While Foreign Minister Avigdor Lieberman was present during the briefing to cabinet ministers from senior security and defense officials, including IDF Chief of Staff Lt.-Gen. Benny Gantz and Shin Bet Director Yoram Cohen, he did leave hours before the ministers voted on the Shalit prisoner release deal. According to a Haaretz report, he left a note indicating his vote, opposing the deal. The report adds the senior minister was silent throughout most of the meeting.
Former IDF Chief of Staff Minister Moshe Ya’alon however did not remain silent. The Vice Premier warned that just as the terrorists from the Jibril prisoner deal returned to their profession, so will these terrorists. He warned of the consequences of supporting such a deal, a warning that was unheeded. He made reference to the Jibril prisoner deal, stating that many of those terrorists have returned to their profession and we have paid a heavy price.
The Jibril Agreement was a prisoner exchange deal which took place on May 21 1985 between Israel, headed by Shimon Peres, and the PFLP (Popular Front for the Liberation of Palestine). As part of the agreement, Israel released 1,150 terrorists in exchange for three Israeli prisoners (Yosef Grof, Nissim Salem, Chezi Shai) captured during the First Lebanon War.
This was one of several prisoner exchange agreements carried out between Israel and groups it classified as terrorist organizations around that time. Among the prisoners released by Israel were Kozo Okamoto – one of the perpetrators of the Lod Airport Massacre who had been sentenced to life imprisonment, and Ahmed Yassin – a Gazan Muslim Brotherhood leader (and later spiritual leader of Hamas) – who was sentenced to 13 years imprisonment in 1983.
The government faced harsh public criticism for agreeing to release 1,150 terrorists, among them those sentenced to life imprisonment and responsible for the killing of many Israeli citizens, particularly since the exchange did not include Israelis who were captured in the Battle of Sultan Yakoub. One of the Israeli negotiators resigned in protest against the agreement. All of the government ministers, with the exception of Yitzhak Navon, supported the agreement.

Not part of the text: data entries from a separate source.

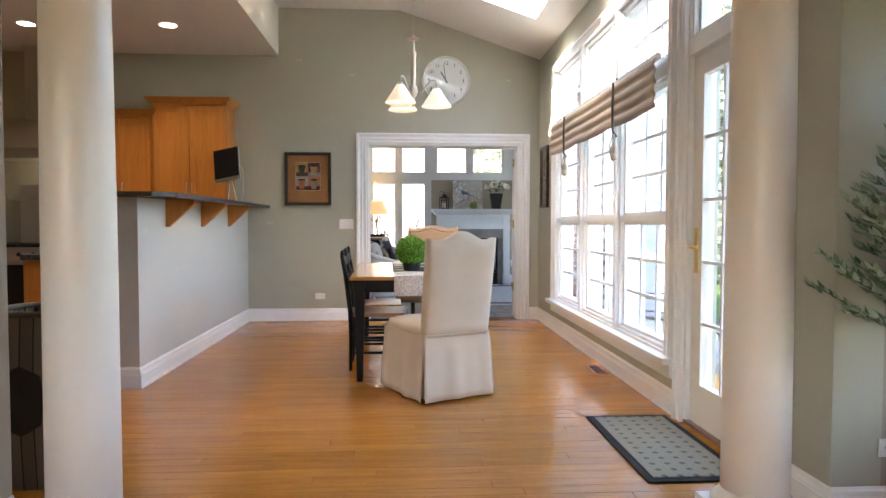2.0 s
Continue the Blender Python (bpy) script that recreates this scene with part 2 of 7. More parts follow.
# ---- the large structure ----
WALL_N = 9.295      # dining side of the wall with the wide opening
SUN_S = 9.49        # sunroom side of it
EAST = 1.72         # dining window wall
SUN_E, SUN_N, SUN_W = 3.65, 14.33, -0.80
RIDGE_Y, RIDGE_Z, EAVE_Z = 12.01, 5.13, 3.06
SLOPE = (RIDGE_Z - EAVE_Z) / (SUN_N - RIDGE_Y)
DOOR = (-0.36, 1.48, 2.12)
WIN_Y = [(8.40, 7.47), (7.40, 6.47), (6.40, 5.47)]
SKYLIGHTS = [(0.36, 1.42, 7.50, 8.08), (0.36, 1.42, 5.95, 6.50)]

# wall between dining room and sunroom
bm = bmesh.new()
cells(bm, 1, WALL_N, SUN_S, (-6.0, 3.85), (0, 5.3), [(DOOR[0], DOOR[1], 0, DOOR[2])])
structure("wall_north", bm, GREEN_WALL, "sage green painted wall with a wide cased opening", "wall")
# dining window wall
bm = bmesh.new()
cells(bm, 0, EAST, EAST + 0.2, (3.87, WALL_N), (0, 3.9), [(5.42, 8.42, 0.34, 2.78), (4.22, 5.20, 0.0, 2.78)])
structure("wall_east", bm, GREEN_WALL, "sage green wall with tall windows and a glazed door", "wall")
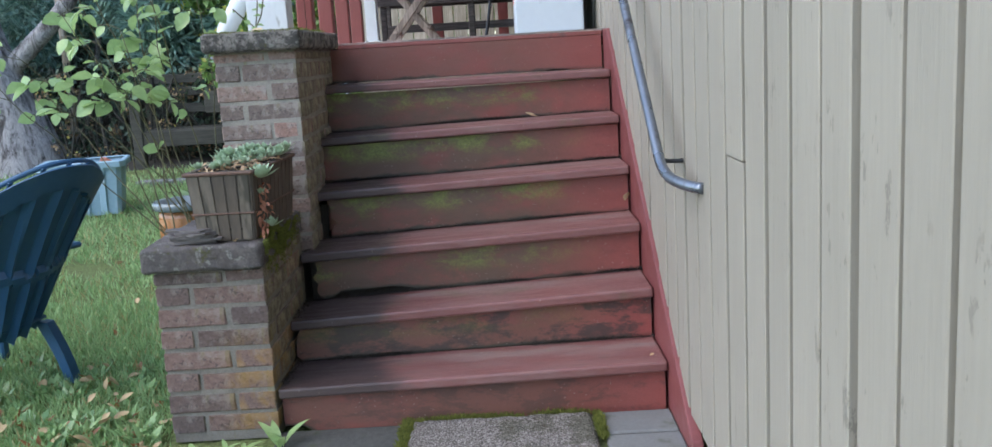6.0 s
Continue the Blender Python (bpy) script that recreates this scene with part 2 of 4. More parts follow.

A large number of the terrorists released in this agreement later went on to form the backbone of the leadership of the First Intifada, which broke out less than three years after the agreement.
Even prior to Shalit’s return home, the announced deal and the release of the names of the terrorists has sparked much disapproval, and it just may be the impetus towards an increased effort pushing for capital punishment for terrorists, such as those who murdered the Fogel family, to avoid such releases in the future.